Posts Tagged Hadoop
I think I’m getting old. I remember OS/2 and Windows NT that arose from Microsoft’s failed partnership with IBM. I remember using DoubleSpace, which Microsoft promised to licence from Stac Electronics and turned into a lawsuit that sunk the little guy. There are many other examples of failed partnerships and ’embrace and replace’ tactics. We aren’t even talking about the tactics that they employed while trying to win the late nineties browser wars.
It’s not that Microsoft doesn’t do partnerships – they have a very good channel and lots of partnerships that work well for them and their partners. But when it comes to working side by side on a technology, I don’t think that Microsoft can handle the culture. Let’s not even get into partnerships with the open source community.
The news of the Microsoft partnership with HortonWorks to do Hadoop smells funny to me. Not funny hilarious, but as in ‘this milk smells funny’. I just don’t see how Microsoft will ditch their own map-reduce plans and throw their lot in with Hadoop, as people are inferring from the announcement (but is not really stated). Big Data is, apparently, the next big thing and Microsoft has had a lot of people working on this for years. They had Pat Helland working there for a while (now leaving) who in his own words has been working on
…Cosmos, some of the plumbing for Bing. It stores hundreds of petabytes of data on tens of thousands of computers. Large scale batch processing using Dryad with a high-level language called SCOPE on top of it
Pat is a smart guy and has been working with unstructured data for a while. When you think about it, the same problem that Google solved with Hadoop has to exist in Bing. Surely Bing has a big enough big data problem that they have arguably solved? It just needs packaging, right?
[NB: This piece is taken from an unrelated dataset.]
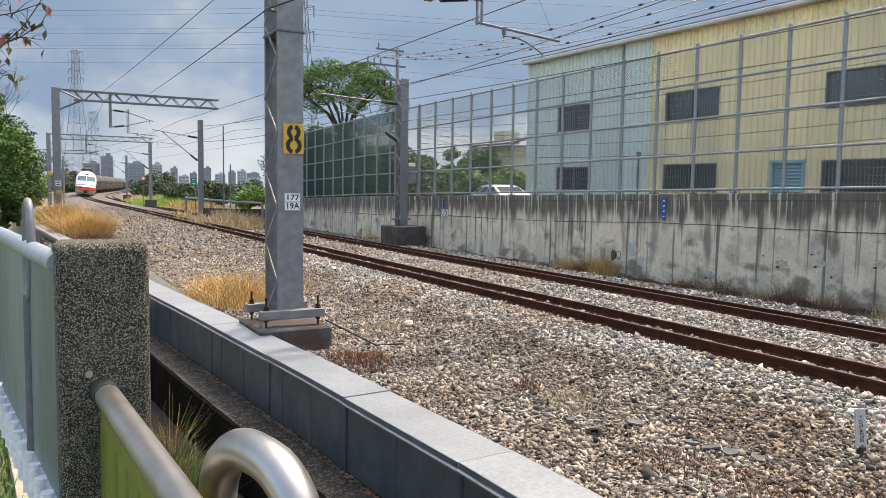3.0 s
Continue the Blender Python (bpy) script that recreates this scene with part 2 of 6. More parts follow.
# ---- mesh building ----
class Shape:
    """Vertices, faces and a material slot for each face, gathered and then linked as one object."""

    def __init__(self):
        self.v, self.f, self.s = [], [], []

    def add(self, verts, faces, slot=0):
        k = len(self.v)
        self.v.extend([tuple(p) for p in verts])
        self.f.extend([tuple(i + k for i in f) for f in faces])
        self.s.extend([slot] * len(faces))
        return self

    def box(self, c, size, m=None, slot=0, bevel=0.0):
        x, y, z = (s / 2 for s in size)
        if bevel:
            b = min(bevel, x * 0.9, y * 0.9, z * 0.9)
            ring = [(x - b, -y), (x, -y + b), (x, y - b), (x - b, y), (-x + b, y), (-x, y - b), (-x, -y + b), (-x + b, -y)]
            inner = [(px * (1 - b / x), py * (1 - b / y)) for px, py in ring]
            vs = [(*p, -z) for p in inner] + [(*p, -z + b) for p in ring] + [(*p, z - b) for p in ring] + [(*p, z) for p in inner]
            fs = [tuple(range(7, -1, -1)), tuple(range(24, 32))]
            for r in range(3):
                fs += [(r * 8 + i, r * 8 + (i + 1) % 8, r * 8 + 8 + (i + 1) % 8, r * 8 + 8 + i) for i in range(8)]
        else:
            vs = [(sx * x, sy * y, sz * z) for sz in (-1, 1) for sx, sy in ((-1, -1), (1, -1), (1, 1), (-1, 1))]
            fs = [(3, 2, 1, 0), (4, 5, 6, 7), (0, 1, 5, 4), (1, 2, 6, 5), (2, 3, 7, 6), (3, 0, 4, 7)]
        m = (m or Matrix()) @ Matrix.Translation(c)
        return self.add([m @ Vector(p) for p in vs], fs, slot)

    def tube(self, points, r, sides=8, slot=0, closed=False, r_end=None):
        pts = [Vector(p) for p in points]
        n = len(pts)
        vs = []
        up = Vector((0, 0, 1))
        last = None
        for i, p in enumerate(pts):
            a, b = pts[(i - 1) % n if closed else max(i - 1, 0)], pts[(i + 1) % n if closed else min(i + 1, n - 1)]
            d = (b - a).normalized()
            side = d.cross(up) if last is None else last - d * last.dot(d)
            if side.length < 0.05:
                side = d.cross(Vector((0, 1, 0)))
            side.normalize()
            last = side
            top = side.cross(d)
            rr = r if r_end is None else r + (r_end - r) * i / max(n - 1, 1)
            vs += [p + (side * math.cos(t) + top * math.sin(t)) * rr for t in (2 * math.pi * j / sides for j in range(sides))]
        fs = []
        for i in range(n if closed else n - 1):
            a, b = i * sides, (i + 1) % n * sides
            fs += [(a + j, a + (j + 1) % sides, b + (j + 1) % sides, b + j) for j in range(sides)]
        if not closed:
            k = len(vs)
            vs += vs[:sides] + vs[(n - 1) * sides:n * sides]
            fs += [tuple(range(k + sides - 1, k - 1, -1)), tuple(range(k + sides, k + 2 * sides))]
        return self.add(vs, fs, slot)

    def mesh(self, name, mats, smooth=False):
        me = bpy.data.meshes.new(name)
        me.from_pydata(self.v, [], self.f)
        for m in mats if isinstance(mats, (list, tuple)) else [mats]:
            me.materials.append(m)
        me.polygons.foreach_set("material_index", self.s)
        if smooth:
            me.polygons.foreach_set("use_smooth", [True] * len(self.f))
        me.update()
        return me

    def thing(self, name, mats, label="", category="", group="", kind="", smooth=False):
        return tagged(new(name, self.mesh(name, mats, smooth)), label, category, group, kind)

    def part(self, name, mats, parent, label="", smooth=False, at=None):
        ob = new(name, self.mesh(name, mats, smooth))
        ob.parent = parent
        if at is not None:
            ob.matrix_basis = at
        return tagged(ob, label)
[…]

Then there is SQL Parallel Data Warehouse, resulting from the DATAllegro acquisition in 2008, which is about big data. Yes, it also requires Big Tin, but those kinks can be worked out of the system.
So while it is great for Hadoop in general that Microsoft seems to be cosying up to them, I don’t think that this means that Microsoft is ‘all in’ with open source or Hadoop. I reckon it is a strategy to make sure that the customers that would have gone over to Hadoop anyway don’t feel compelled to stray too far from Microsoft – they can reel them back in in due course. If the big data market (however that may be defined) is worth hundreds of millions per year today, in ten years time it is going to be worth billions and you can bet that Microsoft will have some licenses to sell in due course.
Dryad, Microsoft’s MapReduce implementation, has finally found it’s way out of Microsoft Research and is now open to a public beta. Surprisingly it is a quiet blog announcement, with no accompanying name change that is typical of Microsoft such as ‘Windows Server 2008 R2 High Performance Distributed Compute Services’ – or something equally catchy. Unsurprisingly for an enterprise software vendor, Dryad is limited to Windows HPC (High Performance Compute) Server – which means high-end tin and expensive licences. While most of the MapReduce secret sauce for the Dryad implementation probably comes from the HPC OS, it is disappointing that there is still no generally available MapReduce on the Microsoft stack on the horizon.
I recall more that a year ago wishing for Dryad (and DryadLINQ) on Azure to query Azure Table Storage (the Azure NoSQL data store) and generally thinking that Azure would get some MapReduce functionality as a service (like Amazon Elastic MapReduce – a Hadoop implementation on AWS) out of the Dryad project. But it seems that Microsoft is focussing on the enterprise MapReduce market for now.
I’m not that sure about the market for enterprise MapReduce and defer to the experts, wherever they may be. I thought that MapReduce was about using cheap resources (commodity hardware and open source licences) in order to scale out compute power. Surely if you have to pay Microsoft and high end hardware tax the case for scale out drops and you are better off just scaling up already expensive servers? I am sure the research market will still go for Hadoop or similar, and maybe Microsoft sees something in the deep pockets of financial services.
Had Microsoft brought Dryad to Azure, as ‘MapReduce as a Service’ then there would be something worth looking into on the Microsoft stack, but until then MapReduce for the masses is likely to remain on Hadoop. Hadoop is the de facto MapReduce implementation for non-specialists and as MapReduce gains traction as a way of solving problems, Microsoft will find it impossible to catch up.